Признаюсь, последняя фраза звучала несколько самонадеянно, даже нагло, но я собирался раскрыть тайну похищенного Лунного камня через длинное, подробное описание действий человека, погруженного в глубокий опиумный сон, — ночью он совершает ряд сложных действий, о которых ничего не помнит наутро и во все последующие дни, покуда некий более искушенный опиоман не помогает ему восстановить воспоминания, — и я с уверенностью полагал, что в серьезной английской литературе такие сцены и сюжетные ходы не имеют прецедентов.

Что же касается работы в перерывах между дежурствами у болезного одра, я не счел нужным или уместным пояснять, что дежурства были крайне редкими, а перерывы длинными, хотя я проводил в коттедже матери все время. Дело в том, что она не выносила моего присутствия в своей спальне.

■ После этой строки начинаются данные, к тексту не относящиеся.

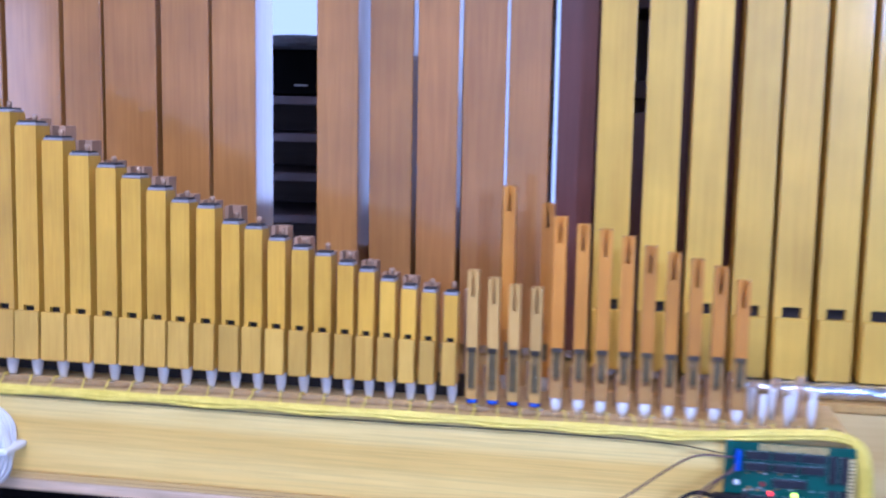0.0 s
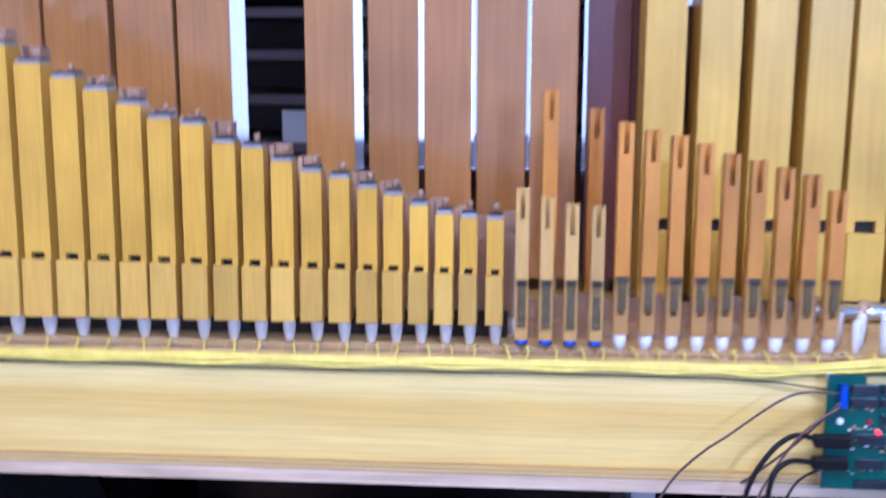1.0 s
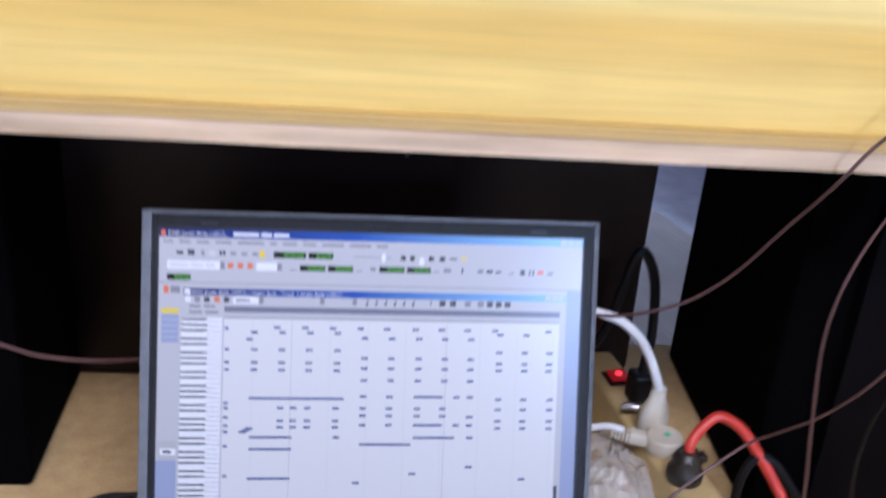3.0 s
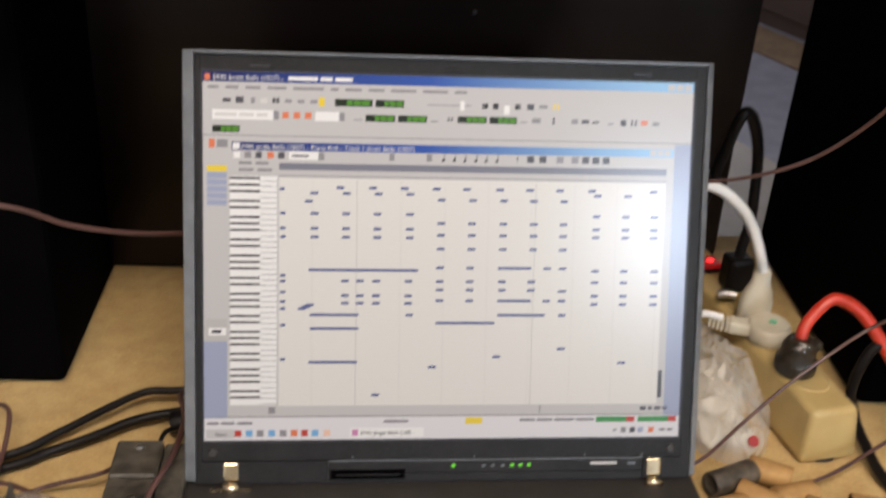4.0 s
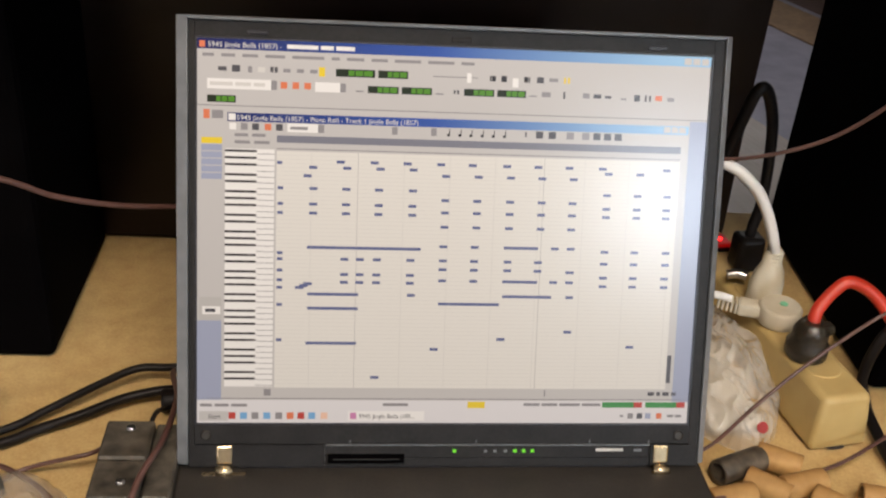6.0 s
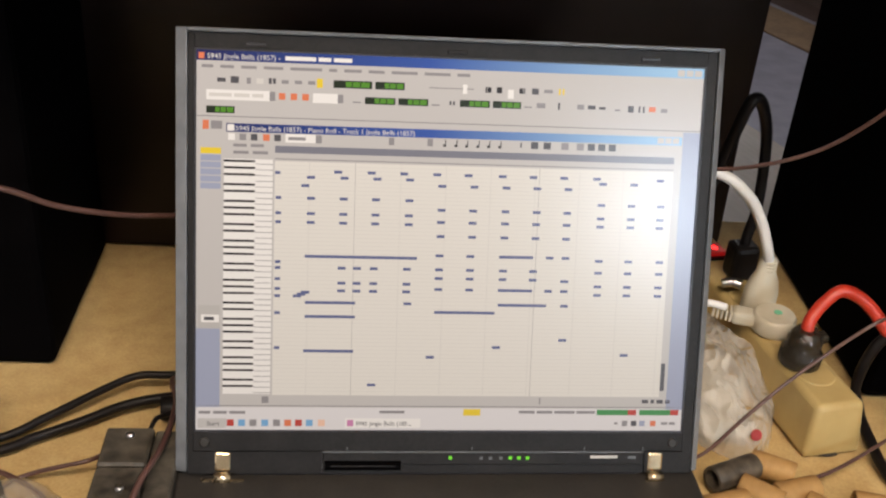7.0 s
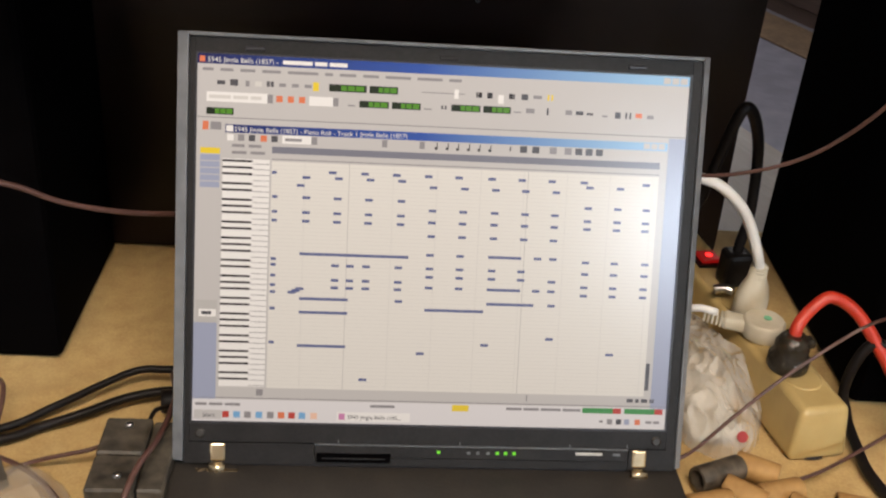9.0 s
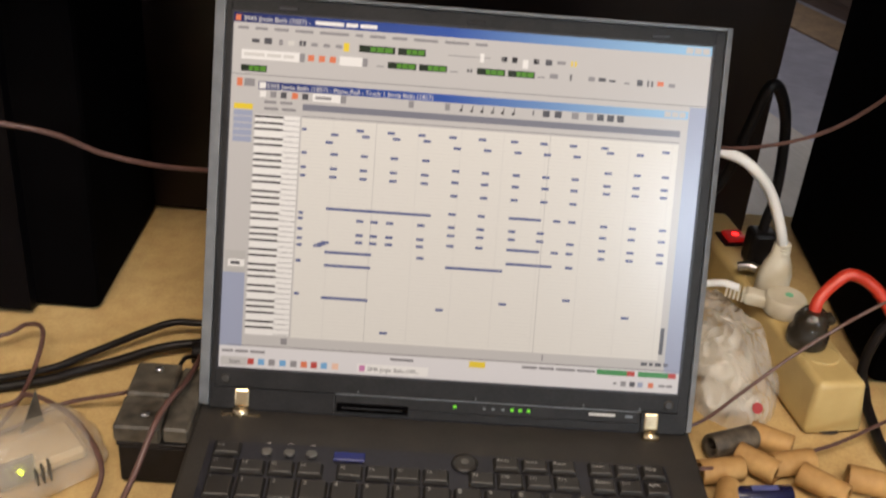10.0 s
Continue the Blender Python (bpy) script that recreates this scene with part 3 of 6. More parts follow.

Чарли предупредил меня, что за почти две недели моего отсутствия к матери вернулась речь — хотя «речь» неточное слово для обозначения визгов, стонов, нечленораздельных воплей и звериных звуков, которые она издавала, когда кто-нибудь — особенно я — находился рядом с ней.

Когда мы с Чарли впервые вошли в спальню матери в четверг, двадцать девятого января, произошедшие с ней перемены потрясли меня до тошноты. Она потеряла, казалось, весь свой живой вес — фигура в постели представляла собой скелет, обвитый сухожилиями и обтянутый сухой крапчатой кожей. Она напомнила мне — невольная ассоциация! — мертвого птенчика, однажды найденного мной в нашем саду в далеком детстве. Как и у птичьего трупика (с ужасными, бесперыми, сложенными крылышками), темная, испещренная коричневыми пятнами кожа у матери была прозрачной, и под ней проступало все, что должно быть сокрыто от глаз.

Ее глаза — едва видные под полуопущенными веками — все еще быстро, суетливо двигались туда-сюда, точно воробышки в западне.

Но к ней действительно отчасти вернулись голосовые способности. Когда я в тот четверг стоял у постели матери, она непрестанно корчилась, конвульсивно дергала согнутыми в локте руками, похожими на сложенные птичьи крылышки, судорожно шевелила скрюченными пальцами — и кричала. Не столько кричала, сколько рычала — словно каллиопа, в чьи трубки нагнетается под чудовищным давлением пар, — и от этих звуков редкие волосы, что еще остались на моей голове, шевелились от ужаса.

Мать корчилась и стонала, и я тоже начал корчиться и стонать. Должно быть, это произвело жуткое впечатление на Чарли, которому пришлось подхватить меня под руку, чтобы я не упал. (Миссис Уэллс поспешно удалилась при моем появлении и продолжала избегать меня все три дня, проведенные мной в материнском доме. Я не имел возможности — да и особых причин — объяснить старухе, чем я занимался ночью, когда она увидела, как я задираю ночную рубашку матери с целью взглянуть на оставленную жуком ранку. Объяснять свои поступки слугам не принято.)